How big is the perfetto file? Could you be hitting the data limit? Bc it’s strange the samples stop showing up. Samples are not inserted into perfetto until finalization but GPU kernels are so it would be strange (but maybe not impossible) for samples to cause the data limit to be hit and cause perfetto to drop the rest of the records.
Wait, do the GPU kernels not end or do the samples not end? Bc if it’s just the samples, then that really seems like a data limit issue
If the size of the perfetto buffer is the issue, you can either increase it (I think the default is maybe 2 GB) or you can disable Perfetto annotations (which will reduce the amount of data sent to Perfetto, sometimes very significantly)
To answer the questions:
-
The Perfetto file is ~900 MB so it does not open in the UI and I have to open it in the Desktop version.
-
The GPU kernels also do not end.
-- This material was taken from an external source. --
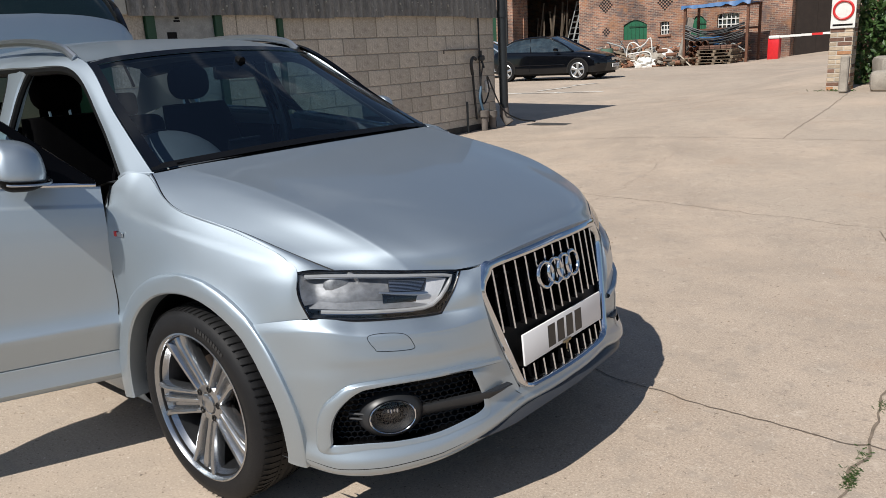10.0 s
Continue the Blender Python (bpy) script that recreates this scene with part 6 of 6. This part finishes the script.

The top samples (or some times main function) has that white at the end, but when I go down into the actual kernels being launched, the reason it's that shade of white is because the last kernel(s) does not end. It has a start time but no end time.
-
Is there a way to increase the size (as you suggested) using the Perfetto web UI?
Thank you.
I just checked and it looks like the default buffer limit is ~1 GB so it sounds you may be hitting it.
No, the buffer size has nothing to do with the web UI. There is nothing you can do about any existing perfetto files. You need to recollect data with OMNITRACE_PERFETTO_BUFFER_SIZE_KB set to a larger value and/or set OMNITRACE_PERFETTO_ANNOTATIONS to OFF
We increased the buffer size to ~4 GB and unfortunately, the problem still persists. I've attached a screenshot showing the problem.
@dwchang79 Internal ticket has been created to further investigate your issue. Thanks!
Hi @dwchang79, are you still experiencing this issue? If so, do you have a simple way to reproduce it?
Hi @dwchang79, are you still experiencing this issue? If so, do you have a simple way to reproduce it?
I am no longer at AMD (was on Sabbatical there as a Visiting Scholar), but I believe it is still an issue.
Thanks for the reply! Do you recall any details about when these issues occurred? Did they only occur for a specific workload? Did you see this consistently?
Thanks for the reply! Do you recall any details about when these issues occurred? Did they only occur for a specific workload? Did you see this consistently?
When I first reported it, I was running CoralGEMM (don't remember if DGEMM or SGEMM), but later on it was LLaMa-2. And yes, I would see it consistently every run.
Thank you.
Closing for now as I can't seem to reproduce this. If we see future occurrences of this issue I'll circle back here to update.